## WHAT TO PRODUCE
Using the records that appear below, write out exactly the lines from the one with "More parts follow." through the one with "black toy tool", keeping both end lines.

Start of INPUT FOR THIS TASK

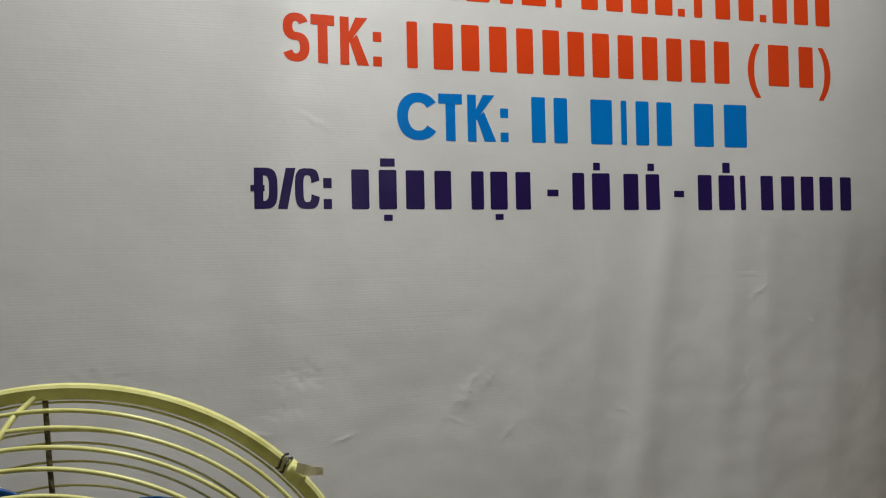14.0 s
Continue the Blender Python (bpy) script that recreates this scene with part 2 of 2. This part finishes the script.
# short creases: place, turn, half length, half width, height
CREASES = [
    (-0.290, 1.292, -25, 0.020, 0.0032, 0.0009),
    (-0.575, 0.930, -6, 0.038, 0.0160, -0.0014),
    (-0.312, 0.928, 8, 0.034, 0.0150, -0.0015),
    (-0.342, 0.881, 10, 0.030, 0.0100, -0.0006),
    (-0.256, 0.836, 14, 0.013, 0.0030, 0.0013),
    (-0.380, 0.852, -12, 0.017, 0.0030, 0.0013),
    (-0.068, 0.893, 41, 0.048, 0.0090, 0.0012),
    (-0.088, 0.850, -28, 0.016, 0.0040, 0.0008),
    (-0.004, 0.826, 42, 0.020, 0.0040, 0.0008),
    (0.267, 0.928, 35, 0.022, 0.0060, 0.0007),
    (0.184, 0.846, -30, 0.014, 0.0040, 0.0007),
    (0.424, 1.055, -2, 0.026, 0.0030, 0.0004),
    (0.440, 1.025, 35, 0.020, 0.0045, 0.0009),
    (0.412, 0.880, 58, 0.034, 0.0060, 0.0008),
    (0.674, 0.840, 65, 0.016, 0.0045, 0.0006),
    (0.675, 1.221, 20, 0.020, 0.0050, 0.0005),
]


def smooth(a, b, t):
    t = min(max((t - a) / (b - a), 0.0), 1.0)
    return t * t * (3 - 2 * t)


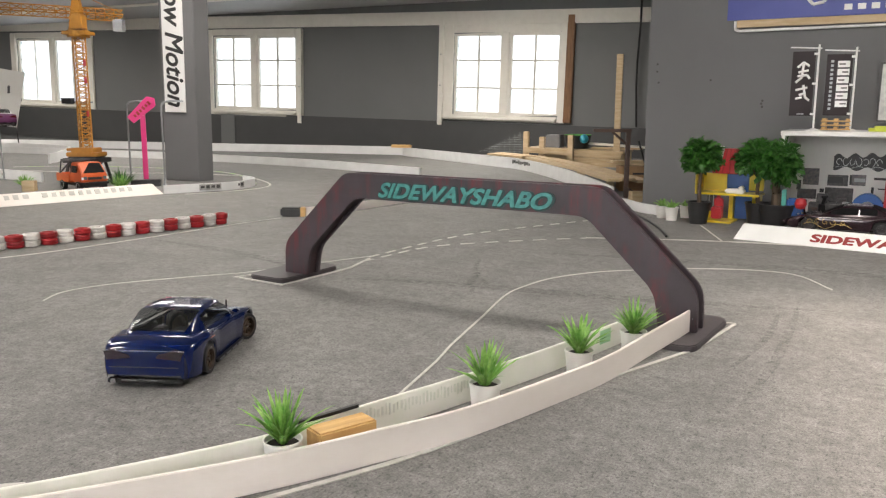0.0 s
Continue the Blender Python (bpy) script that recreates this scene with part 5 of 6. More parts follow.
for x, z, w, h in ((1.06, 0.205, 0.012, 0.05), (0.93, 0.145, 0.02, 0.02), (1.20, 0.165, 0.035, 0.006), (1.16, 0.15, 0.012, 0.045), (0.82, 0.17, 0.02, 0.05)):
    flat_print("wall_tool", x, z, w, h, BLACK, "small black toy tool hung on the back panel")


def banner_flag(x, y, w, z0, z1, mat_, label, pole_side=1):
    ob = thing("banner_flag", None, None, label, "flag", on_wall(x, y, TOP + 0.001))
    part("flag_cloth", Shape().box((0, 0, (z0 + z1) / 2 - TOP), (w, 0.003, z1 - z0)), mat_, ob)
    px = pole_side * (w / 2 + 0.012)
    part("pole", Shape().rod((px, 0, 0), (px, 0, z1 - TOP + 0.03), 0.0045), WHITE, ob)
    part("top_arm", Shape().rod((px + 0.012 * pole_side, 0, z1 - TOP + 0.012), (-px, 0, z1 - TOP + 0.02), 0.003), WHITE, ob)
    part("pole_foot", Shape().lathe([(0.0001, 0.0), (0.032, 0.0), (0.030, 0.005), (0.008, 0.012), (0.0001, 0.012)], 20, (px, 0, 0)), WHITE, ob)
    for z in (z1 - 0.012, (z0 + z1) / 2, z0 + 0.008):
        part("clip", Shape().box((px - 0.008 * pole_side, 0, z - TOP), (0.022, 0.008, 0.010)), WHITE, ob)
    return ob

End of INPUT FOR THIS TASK

## PROBLEM SOLUTION
Continue the Blender Python (bpy) script that recreates this scene with part 5 of 6. More parts follow.
for x, z, w, h in ((1.06, 0.205, 0.012, 0.05), (0.93, 0.145, 0.02, 0.02), (1.20, 0.165, 0.035, 0.006), (1.16, 0.15, 0.012, 0.045), (0.82, 0.17, 0.02, 0.05)):
    flat_print("wall_tool", x, z, w, h, BLACK, "small black toy tool hung on the back panel")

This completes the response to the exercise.